Blind Willie McTell (1983)
Pendant les années 1980, Dylan s’enlise dans les productions clinquantes qui déconcertent les nostalgiques du baladin enjoué des années 1960. Alors qu’il enregistre Infidels, le 5 mai 1983, il se met au piano et lâche cet hommage à l’un des grands bluesmen disparus, le chanteur de rue aveugle Blind Willie McTell (1898 ?-1959) dont l’inconnu Dylan interprétait les chansons à la belle étoile. La voix brisée par les lames du temps, martelant comme un glas ses touches de piano, Dylan évoque le vagabond avec son whisky de contrebande, la nuit où hululent les hiboux dans l’éclat des étoiles… Blind Willie McTell ne figurera pas sur Infidels. Il rejoindra toutes ces créatures fantômes, embarquées sous le pavillon noir des pirates, que Dylan gardait comme un précieux trésor.

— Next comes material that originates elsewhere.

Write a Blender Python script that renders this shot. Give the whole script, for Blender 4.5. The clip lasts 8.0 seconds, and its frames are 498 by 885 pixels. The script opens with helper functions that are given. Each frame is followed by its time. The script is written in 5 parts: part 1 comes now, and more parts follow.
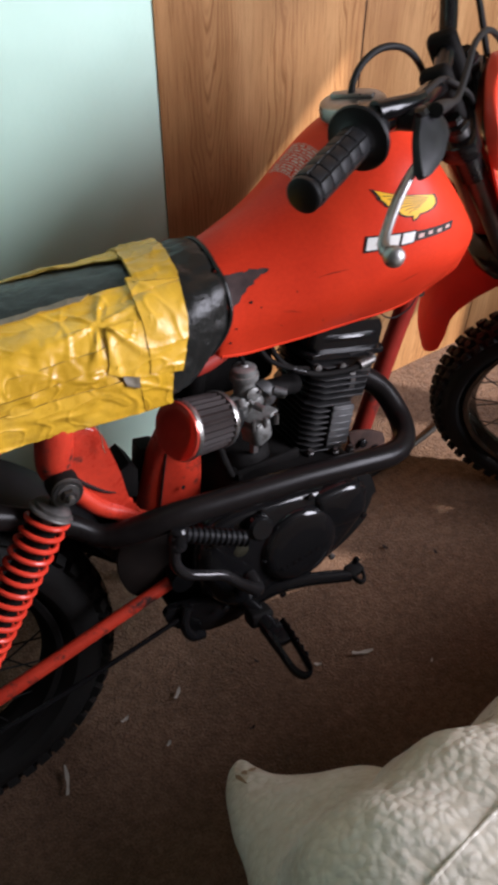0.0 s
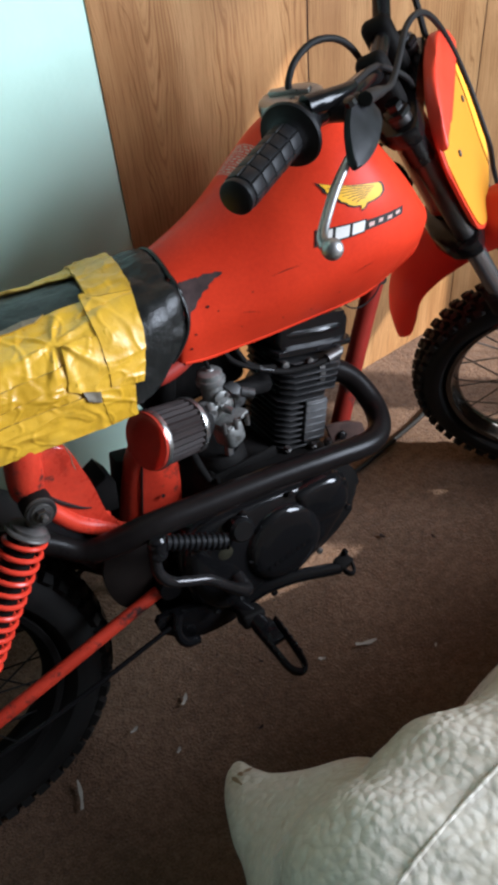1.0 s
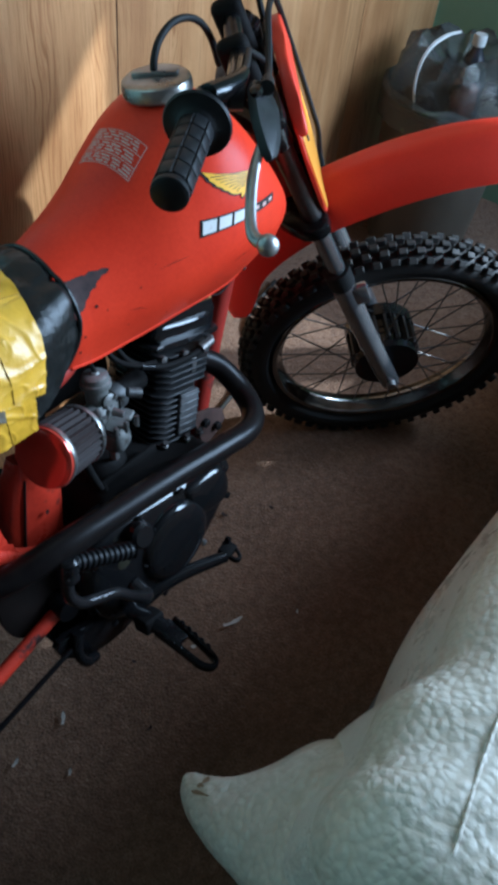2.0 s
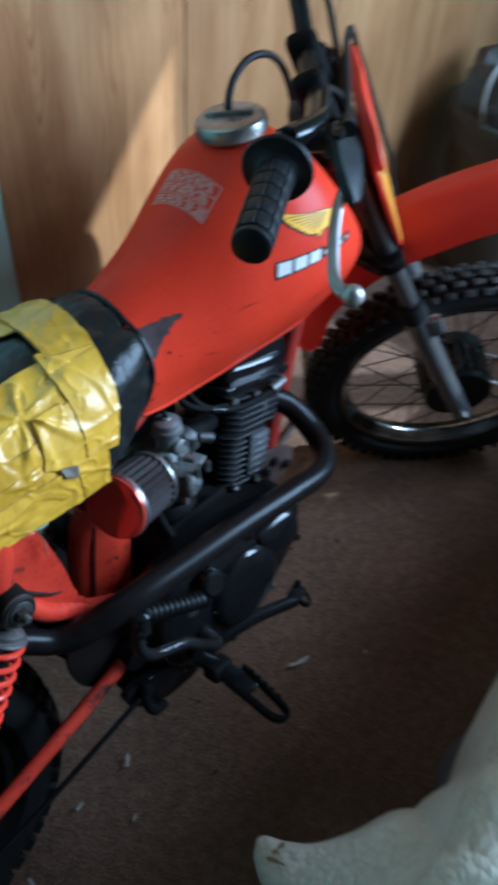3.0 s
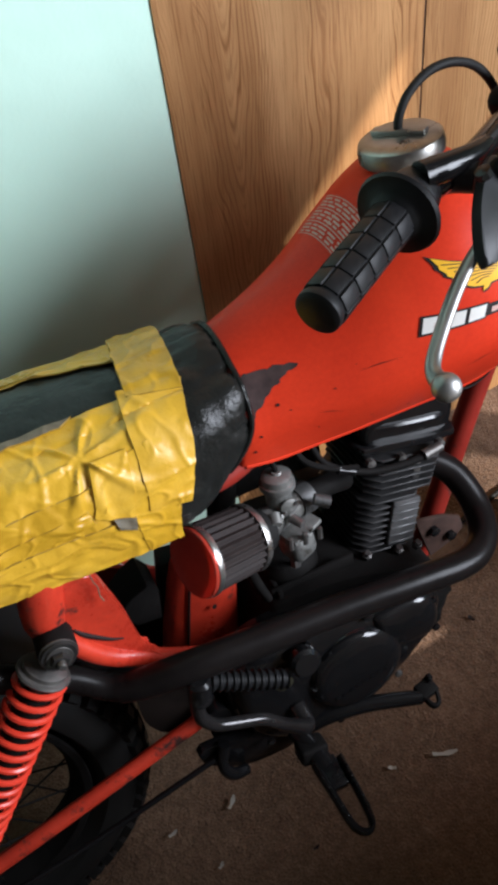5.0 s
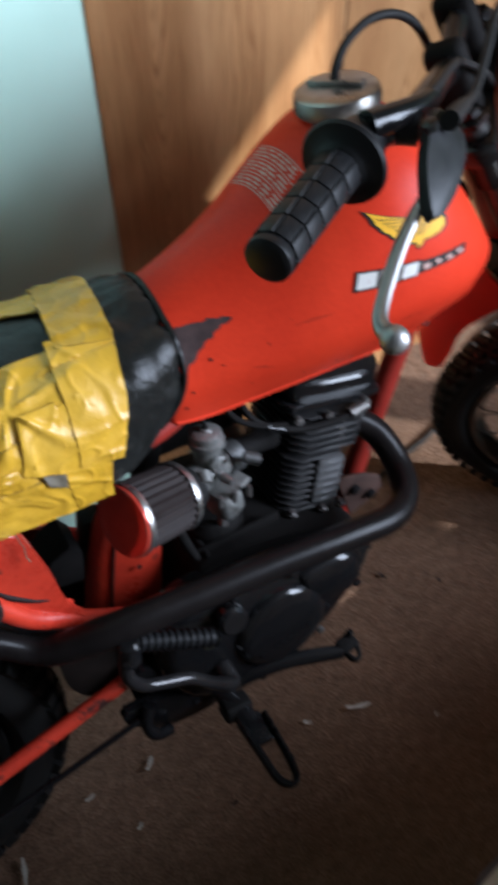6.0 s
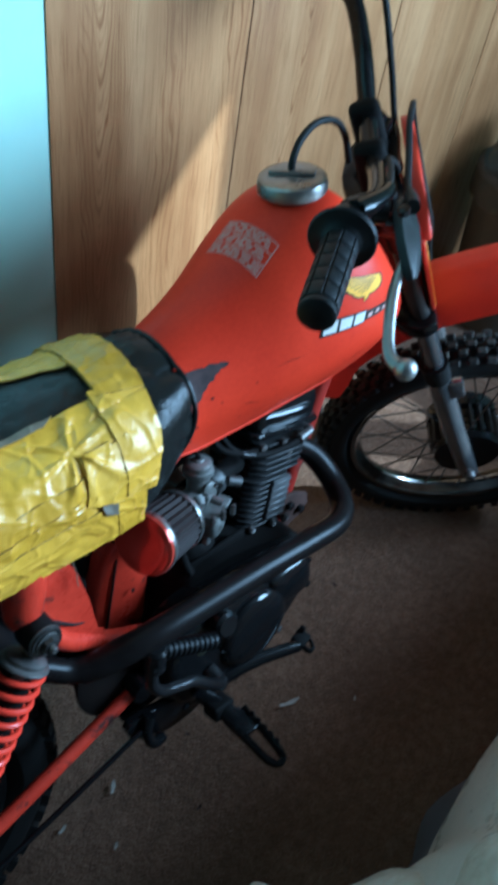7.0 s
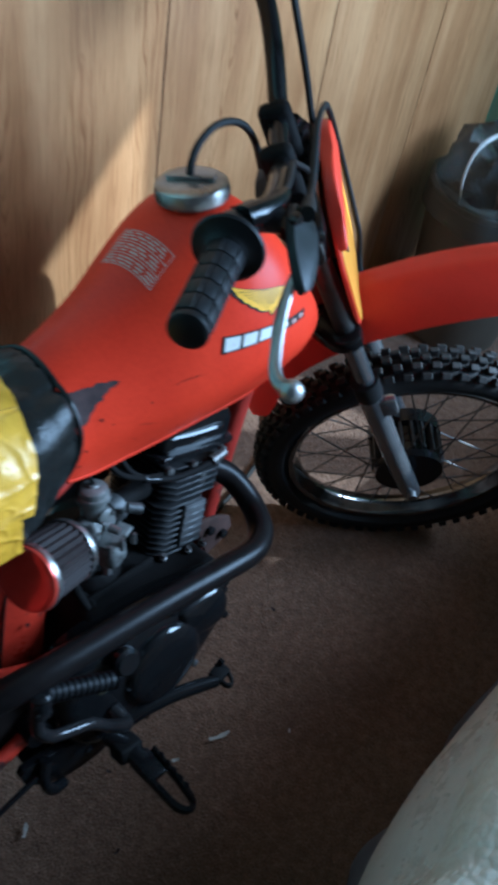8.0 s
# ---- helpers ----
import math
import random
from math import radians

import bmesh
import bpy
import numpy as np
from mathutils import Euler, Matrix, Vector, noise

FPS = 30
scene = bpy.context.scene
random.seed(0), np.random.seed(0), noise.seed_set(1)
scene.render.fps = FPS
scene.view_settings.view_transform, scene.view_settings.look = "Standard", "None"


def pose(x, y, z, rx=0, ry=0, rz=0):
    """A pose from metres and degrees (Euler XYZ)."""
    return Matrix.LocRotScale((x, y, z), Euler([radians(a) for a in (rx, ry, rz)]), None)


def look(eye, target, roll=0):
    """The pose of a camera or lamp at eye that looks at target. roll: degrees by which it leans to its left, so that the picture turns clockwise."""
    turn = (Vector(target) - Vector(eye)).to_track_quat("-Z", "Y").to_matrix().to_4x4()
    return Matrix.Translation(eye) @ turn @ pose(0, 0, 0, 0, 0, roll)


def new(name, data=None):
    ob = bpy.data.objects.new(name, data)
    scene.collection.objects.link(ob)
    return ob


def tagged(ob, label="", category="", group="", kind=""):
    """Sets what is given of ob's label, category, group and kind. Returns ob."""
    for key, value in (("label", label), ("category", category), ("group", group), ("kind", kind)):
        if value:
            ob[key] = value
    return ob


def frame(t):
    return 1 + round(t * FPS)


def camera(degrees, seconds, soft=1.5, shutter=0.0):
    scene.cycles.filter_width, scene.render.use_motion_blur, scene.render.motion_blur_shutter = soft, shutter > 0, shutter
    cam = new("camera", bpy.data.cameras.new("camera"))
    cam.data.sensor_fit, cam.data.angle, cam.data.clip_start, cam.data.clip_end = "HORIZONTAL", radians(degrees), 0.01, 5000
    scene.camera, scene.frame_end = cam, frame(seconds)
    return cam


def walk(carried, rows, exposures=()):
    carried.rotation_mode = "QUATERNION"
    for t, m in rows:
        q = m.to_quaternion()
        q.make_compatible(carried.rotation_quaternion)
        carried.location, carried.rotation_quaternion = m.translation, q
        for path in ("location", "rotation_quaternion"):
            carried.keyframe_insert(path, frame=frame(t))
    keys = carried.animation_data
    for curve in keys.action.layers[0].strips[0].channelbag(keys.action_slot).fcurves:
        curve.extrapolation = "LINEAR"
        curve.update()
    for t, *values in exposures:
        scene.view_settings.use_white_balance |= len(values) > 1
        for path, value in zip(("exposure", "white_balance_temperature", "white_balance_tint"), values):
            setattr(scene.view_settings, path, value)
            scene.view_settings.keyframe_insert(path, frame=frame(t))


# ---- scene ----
from mathutils.bvhtree import BVHTree

cam = camera(34.0, 8.0, soft=4.0, shutter=0.5)
PATH = [
    (0, (0.096, 0.105, 1.212), (0.896, 1.262, -0.210), 0.6),
    (0.5, (0.142, 0.062, 1.221), (0.892, 1.273, -0.183), -4.4),
    (1, (0.140, 0.073, 1.215), (0.905, 1.254, -0.207), -5.9),
    (1.5, (0.075, 0.165, 1.202), (1.084, 1.067, -0.271), 3.3),
    (1.7, (0.045, 0.206, 1.207), (1.170, 0.910, -0.290), 7.4),
    (2.8, (0.016, 0.296, 1.239), (1.256, 0.947, -0.189), 7.6),
    (3, (0.054, 0.301, 1.223), (1.183, 1.065, -0.24), 4.4),
    (3.5, (0.223, 0.279, 1.205), (1.101, 1.324, -0.257), -2.0),
    (4, (0.275, 0.277, 1.193), (0.906, 1.464, -0.288), -6.8),
    (4.5, (0.29, 0.267, 1.193), (0.852, 1.492, -0.285), -8.9),
    (4.7, (0.288, 0.266, 1.196), (0.847, 1.498, -0.277), -8.9),
    (5.8, (0.28, 0.285, 1.176), (0.893, 1.438, -0.339), -4.9),
    (6, (0.257, 0.289, 1.178), (0.995, 1.328, -0.363), -0.3),
    (6.5, (0.128, 0.332, 1.189), (1.129, 1.114, -0.356), 6.7),
    (7, (0.023, 0.354, 1.254), (1.209, 1.103, -0.172), 11.4),
    (7.5, (0.016, 0.346, 1.268), (1.294, 1.091, -0.078), 14.1),
    (8, (0.125, 0.317, 1.232), (1.346, 1.052, -0.171), 12.2),
]
EXPOSURES = [(0.0, 0.48, 6250, 21), (0.5, 0.56, 6000, 12), (1.0, 0.60, 5760, 11), (1.5, 0.44, 4980, 3), (2.8, 0.50, 4500, 0), (3.0, 0.46, 4430, -1), (3.5, 0.47, 4500, -6), (4.0, 0.38, 5150, -1), (4.5, 0.46, 6080, 13), (6.0, 0.44, 5500, 12), (6.5, 0.46, 4130, -6), (7.0, 0.54, 4120, -9), (7.5, 0.52, 4620, 0), (8.0, 0.46, 4280, -2)]
walk(cam, [(t, look(eye, target, roll)) for t, eye, target, roll in PATH], EXPOSURES)

# ---- world and light ----
world = bpy.data.worlds.new("world")
scene.world = world
world.use_nodes = True
wnt = world.node_tree
sky = wnt.nodes.new("ShaderNodeTexSky")
sky.sky_type, sky.sun_disc, sky.sun_elevation, sky.sun_rotation = "NISHITA", False, radians(36), radians(40)
wnt.links.new(sky.outputs["Color"], wnt.nodes["Background"].inputs["Color"])
wnt.nodes["Background"].inputs["Strength"].default_value = 0.12

# the sun comes over the viewer's right shoulder through the window in the east wall
SUN_WAY = Vector((-1.0, 1.06, -1.05)).normalized()
sun = new("sun", bpy.data.lights.new("sun", "SUN"))
sun.data.energy, sun.data.angle, sun.data.color = 5.0, radians(0.6), (1.0, 0.9, 0.76)
sun.matrix_world = look((0, 0, 3), Vector((0, 0, 3)) + SUN_WAY)

# the sky's light in the window's opening
win = new("window_light", bpy.data.lights.new("window_light", "AREA"))
win.data.shape, win.data.size, win.data.size_y = "RECTANGLE", 1.1, 1.25
win.data.spread = radians(180)
win.data.energy, win.data.color = 86.0, (0.94, 0.97, 1.0)
win.matrix_world = look((2.05, -0.845, 1.58), (1.05, -0.485, 1.58))


# ---- materials ----
def material(name):
    m = bpy.data.materials.new(name)
    m.use_nodes = True
    nt = m.node_tree
    b = nt.nodes["Principled BSDF"]
    return m, nt, b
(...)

BONUS – Rough and Rowdy Ways (2020)
Après les albums lumineux des années 1960, Bob Dylan aura mené une carrière erratique, entre extinction et renaissance. Son dernier disque Rough and Rowdy Ways appartient à la meilleure veine, déversant une musique lente, moite, sinueuse, à l’odeur de marais profond, traversée par ce blues qui fut si souvent son compagnon de nuit. Bob Dylan sait mieux que personne chanter cette Amérique en noir et blanc aux plaines désolées balayées par le vent sombre. Doux frottements, guitares pleurantes, voix éraillée où passent la mort de Kennedy, un bluesman perdu, une vieille Bible, où l’on sent la fraîcheur d’un monastère. Un beau voyage.